毎度のことながら、あやさん宅の子とは相違がありますので、ご了承ください。


 天使。
 そう、天使だな。
 白くて、綺麗で。まさに、それ。
 死神が天使を好きになって、何が悪い。
 
 
 レンリはルトロヴァイユの扉を開いた。
 今日のサラはバイトではない。学校帰りにここに立ち寄るであろう目測もついていた。
 思った通り、カウンター席にサラの後姿を見つける。
「レンリ、来タ」
 白い化け物が振り返る。
「レンリさん、こんにちは」
 サラも気づいて振り返る。
 レンリはサラの隣に座っているサージェイドを半眼で睨み飛ばしてから、サラへ近づいた。
「サラ。ちょっと付き合え」
 
 賑やかな街。今日も人通りは多かった。
 レンリは脇目も振らずに進んだ。目的は決まっている。それ以外に用はない。
 少し後ろを、制服姿のサラがついてくる。逸る気持ちを堪えて、サラと離れないように歩いた。

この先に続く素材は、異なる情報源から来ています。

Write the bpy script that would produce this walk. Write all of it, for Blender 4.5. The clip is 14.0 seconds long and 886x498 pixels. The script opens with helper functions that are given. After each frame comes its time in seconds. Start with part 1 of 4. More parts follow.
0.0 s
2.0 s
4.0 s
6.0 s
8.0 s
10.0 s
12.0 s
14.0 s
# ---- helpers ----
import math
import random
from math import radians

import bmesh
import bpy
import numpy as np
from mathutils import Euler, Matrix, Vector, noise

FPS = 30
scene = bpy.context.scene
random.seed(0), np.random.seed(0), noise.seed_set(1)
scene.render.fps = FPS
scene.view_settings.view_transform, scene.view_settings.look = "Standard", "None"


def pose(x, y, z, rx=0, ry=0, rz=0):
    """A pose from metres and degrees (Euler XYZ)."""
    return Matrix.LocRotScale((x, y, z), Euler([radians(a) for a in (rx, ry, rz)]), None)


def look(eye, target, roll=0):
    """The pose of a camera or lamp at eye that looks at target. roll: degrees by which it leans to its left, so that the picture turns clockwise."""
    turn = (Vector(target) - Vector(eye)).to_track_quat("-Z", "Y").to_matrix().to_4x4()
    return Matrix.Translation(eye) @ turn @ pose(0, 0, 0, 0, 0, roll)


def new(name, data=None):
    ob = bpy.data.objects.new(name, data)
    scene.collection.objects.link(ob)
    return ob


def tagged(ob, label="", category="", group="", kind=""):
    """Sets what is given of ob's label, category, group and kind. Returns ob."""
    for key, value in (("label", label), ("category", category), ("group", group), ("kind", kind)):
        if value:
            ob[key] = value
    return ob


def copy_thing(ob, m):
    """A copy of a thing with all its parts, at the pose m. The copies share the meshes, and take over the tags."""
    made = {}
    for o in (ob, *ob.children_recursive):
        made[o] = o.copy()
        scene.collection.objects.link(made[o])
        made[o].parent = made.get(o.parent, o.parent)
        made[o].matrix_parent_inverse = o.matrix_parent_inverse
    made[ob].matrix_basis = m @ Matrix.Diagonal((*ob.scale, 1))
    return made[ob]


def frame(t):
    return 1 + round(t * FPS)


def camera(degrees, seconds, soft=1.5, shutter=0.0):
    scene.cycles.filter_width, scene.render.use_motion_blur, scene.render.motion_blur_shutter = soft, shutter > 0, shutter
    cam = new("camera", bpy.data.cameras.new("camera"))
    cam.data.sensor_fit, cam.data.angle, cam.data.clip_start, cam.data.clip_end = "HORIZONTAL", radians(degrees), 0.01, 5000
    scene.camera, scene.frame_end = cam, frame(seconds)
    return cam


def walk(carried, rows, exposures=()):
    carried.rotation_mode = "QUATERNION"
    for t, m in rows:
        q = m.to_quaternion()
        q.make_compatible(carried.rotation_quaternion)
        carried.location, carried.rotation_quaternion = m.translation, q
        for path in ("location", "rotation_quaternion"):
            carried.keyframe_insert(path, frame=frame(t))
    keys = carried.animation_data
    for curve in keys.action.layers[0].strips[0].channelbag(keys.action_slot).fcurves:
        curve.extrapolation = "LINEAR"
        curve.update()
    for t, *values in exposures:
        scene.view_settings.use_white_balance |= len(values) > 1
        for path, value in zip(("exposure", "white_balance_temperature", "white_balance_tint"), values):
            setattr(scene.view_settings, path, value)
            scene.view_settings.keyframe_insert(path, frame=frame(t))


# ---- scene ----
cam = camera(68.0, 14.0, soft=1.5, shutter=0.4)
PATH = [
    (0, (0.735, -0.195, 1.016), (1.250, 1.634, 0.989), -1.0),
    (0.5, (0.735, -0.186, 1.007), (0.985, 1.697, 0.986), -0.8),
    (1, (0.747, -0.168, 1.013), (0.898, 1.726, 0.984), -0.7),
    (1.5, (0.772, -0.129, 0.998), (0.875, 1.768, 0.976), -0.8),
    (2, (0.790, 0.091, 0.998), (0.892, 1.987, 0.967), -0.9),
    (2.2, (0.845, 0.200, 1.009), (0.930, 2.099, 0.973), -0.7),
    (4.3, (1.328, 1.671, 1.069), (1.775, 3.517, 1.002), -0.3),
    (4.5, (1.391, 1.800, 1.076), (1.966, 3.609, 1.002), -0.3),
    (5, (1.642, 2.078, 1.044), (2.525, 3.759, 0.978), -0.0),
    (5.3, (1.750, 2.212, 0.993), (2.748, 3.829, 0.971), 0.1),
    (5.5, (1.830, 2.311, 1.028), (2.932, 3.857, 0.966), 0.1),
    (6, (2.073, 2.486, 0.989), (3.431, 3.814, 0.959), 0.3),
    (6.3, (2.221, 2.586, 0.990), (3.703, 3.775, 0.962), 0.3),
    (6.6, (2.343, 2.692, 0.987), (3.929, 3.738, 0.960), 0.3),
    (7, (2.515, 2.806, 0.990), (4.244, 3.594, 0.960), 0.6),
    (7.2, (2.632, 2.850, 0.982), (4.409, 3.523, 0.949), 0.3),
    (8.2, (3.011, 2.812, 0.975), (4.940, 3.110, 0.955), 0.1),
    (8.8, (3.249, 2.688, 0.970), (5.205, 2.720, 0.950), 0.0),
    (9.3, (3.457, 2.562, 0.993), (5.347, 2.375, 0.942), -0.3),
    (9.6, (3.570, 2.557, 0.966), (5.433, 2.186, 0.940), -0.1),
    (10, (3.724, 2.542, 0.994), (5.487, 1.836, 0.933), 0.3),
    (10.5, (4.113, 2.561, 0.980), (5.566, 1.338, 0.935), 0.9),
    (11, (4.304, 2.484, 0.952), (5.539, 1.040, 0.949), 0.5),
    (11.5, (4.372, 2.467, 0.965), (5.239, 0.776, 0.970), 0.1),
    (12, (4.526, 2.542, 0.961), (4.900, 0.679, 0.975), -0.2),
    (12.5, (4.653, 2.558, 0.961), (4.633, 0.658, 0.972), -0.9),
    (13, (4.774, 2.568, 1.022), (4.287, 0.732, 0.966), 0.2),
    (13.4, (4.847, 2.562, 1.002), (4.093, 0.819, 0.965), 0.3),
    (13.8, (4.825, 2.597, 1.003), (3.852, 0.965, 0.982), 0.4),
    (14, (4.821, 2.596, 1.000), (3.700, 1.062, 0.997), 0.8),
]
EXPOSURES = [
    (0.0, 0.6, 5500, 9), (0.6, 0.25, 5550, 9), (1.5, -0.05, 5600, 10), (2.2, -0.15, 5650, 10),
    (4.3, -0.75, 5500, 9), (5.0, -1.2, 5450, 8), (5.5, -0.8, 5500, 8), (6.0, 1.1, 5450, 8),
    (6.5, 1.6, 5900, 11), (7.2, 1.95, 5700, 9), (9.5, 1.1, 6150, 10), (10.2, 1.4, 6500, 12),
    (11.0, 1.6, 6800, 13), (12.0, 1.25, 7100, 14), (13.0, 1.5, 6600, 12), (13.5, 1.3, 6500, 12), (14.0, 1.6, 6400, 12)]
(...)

 着いたのは、魅卯が見つけた白いワンピースの飾られている店。
 ショーウインドウに飾られているオフショルダーの白いワンピース。スカートはフレアになっていて、その裾は大きなレースに囲まれている。レンリはそれを見て、小さく頷いた。
 店内に入ると、すぐに店員の女性に声をかける。
「あれ、こいつに着せていいか」
「かしこまりました」
 店員はにこやかに応え、慣れた手つきでショーウインドウに飾られている白いワンピースをマネキンから脱がせる。「どうぞ、こちらへ」と、サラを試着室へ促した。
 サラは言われるままに試着室へ入る。数秒ほどして、サラがひょこりとカーテンの奥から顔を出した。
「あ…あの、レンリさん?」
「何だ」
「こんな大人っぽい服、私には…」
「いいから着てみろよ」
 戸惑うサラに、レンリは優しく言った。
 ほんの2分ほどの時間が、とても待ち遠しかった。遠慮がちにカーテンを開いて、白いワンピース姿のサラが現れる。

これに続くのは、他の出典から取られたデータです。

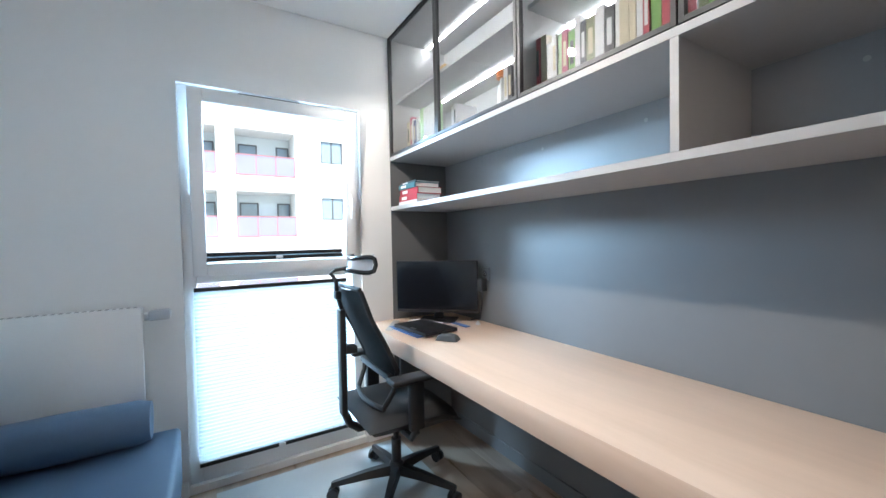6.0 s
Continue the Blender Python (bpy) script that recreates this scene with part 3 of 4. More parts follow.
def soft(size, m, puff, seed, wrinkle=0.012, n=14):
    """A loose pillow that thins towards its seams."""
    bm = bmesh.new()
    sx, sy, sz = size
    cushion(bm, -sx / 2, sx / 2, -sy / 2, sy / 2, -sz / 2, sz / 2, puff, n, wrinkle, seed)
    bmesh.ops.transform(bm, matrix=m, verts=bm.verts)
    return bm


def padded(size, m, bevel, seed, wrinkle=0.012):
    """A firm padded block with rounded edges and a slightly uneven cover."""
    bm = bmesh.new()
    sx, sy, sz = size
    bmesh.ops.create_cube(bm, size=1.0)
    bmesh.ops.subdivide_edges(bm, edges=bm.edges[:], cuts=17, use_grid_fill=True)
    for v in bm.verts:
        p = Vector((v.co.x * 2, v.co.y * 2, v.co.z * 2))
        half = Vector((sx / 2, sy / 2, sz / 2))
        q = Vector((p.x * half.x, p.y * half.y, p.z * half.z))
        core = Vector([max(-(h - bevel), min(h - bevel, c)) for h, c in zip(half, q)])
        d = q - core
        if d.length > 1e-6:
            q = core + d.normalized() * min(d.length, bevel)
        bulge = (1 - p.x ** 4) * (1 - p.y ** 4)
        q.z += math.copysign(0.010, p.z) * bulge * (abs(p.z) > 0.5)
        q += wrinkle * noise.noise_vector(Vector((q.x * 7 + seed, q.y * 7, q.z * 9 + seed)))
        q += 0.5 * wrinkle * abs(noise.noise(Vector((q.x * 16 + seed, q.y * 12, q.z * 16)))) * Vector((p.x, p.y, p.z)).normalized()
        v.co = q
    bmesh.ops.transform(bm, matrix=m, verts=bm.verts)
    for f in bm.faces:
        f.smooth = True
    return bm


cu = thing("sofa_cushion", "blue-grey padded armrest cushion on the sofa end", "cushion", (0.66, SY0 + 0.16, 0.43))
part("cover", padded((0.655, 0.30, 0.155), pose(0.673, SY0 + 0.15, 0.509, 0, 0, 0), 0.062, 1.0, 0.012), SOFA, cu, smooth=60)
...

 レンリは無言になって見入った。透き通るような清らかな白。普段は見ることのない艶やかな肩。はにかんだ表情のサラが動くたびにふわりふわりと揺れるスカートは、爽やかなそよ風を感じさせる。輝かしい魂に、実に相応しい。想像通り。いや、想像以上だ。
 サラが、無言になったレンリに焦りを見せる。
「やっぱり、変だよね!?」
「悪ィ。見惚れてた。スゲー似合ってるぜ」
 そう言ってやると、サラは顔を赤くして唇を噛み、目を逸らした。そんなサラを抱き寄せたい衝動を抑えて、店員の方を向く。
「これにする」
「ええ…っ」
 サラが慌ててレンリと店員を交互に見る。
「買ってやるよ。気に入った」
 レンリはサラに向かって口の端を上げて笑った。
 店員がこのまま着て帰るというのはどうかと提案してきた。「ああ」と答えると、店員はサラの制服を丁寧にたたみ、手提げ袋に入れてくれた。
 レンリは手提げ袋を受け取って、改めてサラを見る。
 何か…。足りない気がする。似合っているはずなのに、この違和感はなんだろうかと悩んでいると、ポンと音を立ててうさぎの霊魂の片割れが現れる。サラに似合うワンピースを見つけてくれた魅卯だった。当然、サラや店員には見えていない。
『アレですっ!』
 魅卯が自信満々に指さしたのは、店内の奥にある靴やサンダルや並べられている壁棚。その中の白い編み上げのヒールサンダルだった。
 レンリは、ふむ…と頷いて、店員に白いヒールサンダルを持ってくるように頼んだ。
 サラにヒールサンダルを渡し、ローファーから履き替えさせる。サラは慣れないヒールに少しふらつきながら、まっすぐに背筋を伸ばした。
 白いワンピースと白いヒールサンダル。同色の調和はとてもよい感じだった。
 それに、いつもより背の高いサラの見上げてくる顔が近い。
「悪くねーな」
 レンリは喜色満面の表情を浮かべた。
 
「ほ、本当にいいんですか!?」
 店を出て隣を歩くサラが、申し訳なさそうな顔をする。
「俺が気に入ったんだ。文句はねーだろ? そんな顔するなよ」
 そう言うと、サラはこちらの意を察したらしく、朗らかな笑顔を見せた。
「ありがとうございます! この服に似合うような素敵な女性になりたいです」
「十分似合ってんだろ」
 レンリは満足して頷いた。
 歩道に並ぶショーウインドウ。そのガラスに映る自分とサラ。死神が天使を連れて歩いているようだった。
「ミウのセンス、なかなかいいな…」
「え?」
「ははっ! 何でもねえ」
 レンリは上機嫌で笑った。
「今度から、俺が誘うときは、それ着て来い」
 
 
 魔女だって恋するんだ。
 死神だって恋してもいいだろ。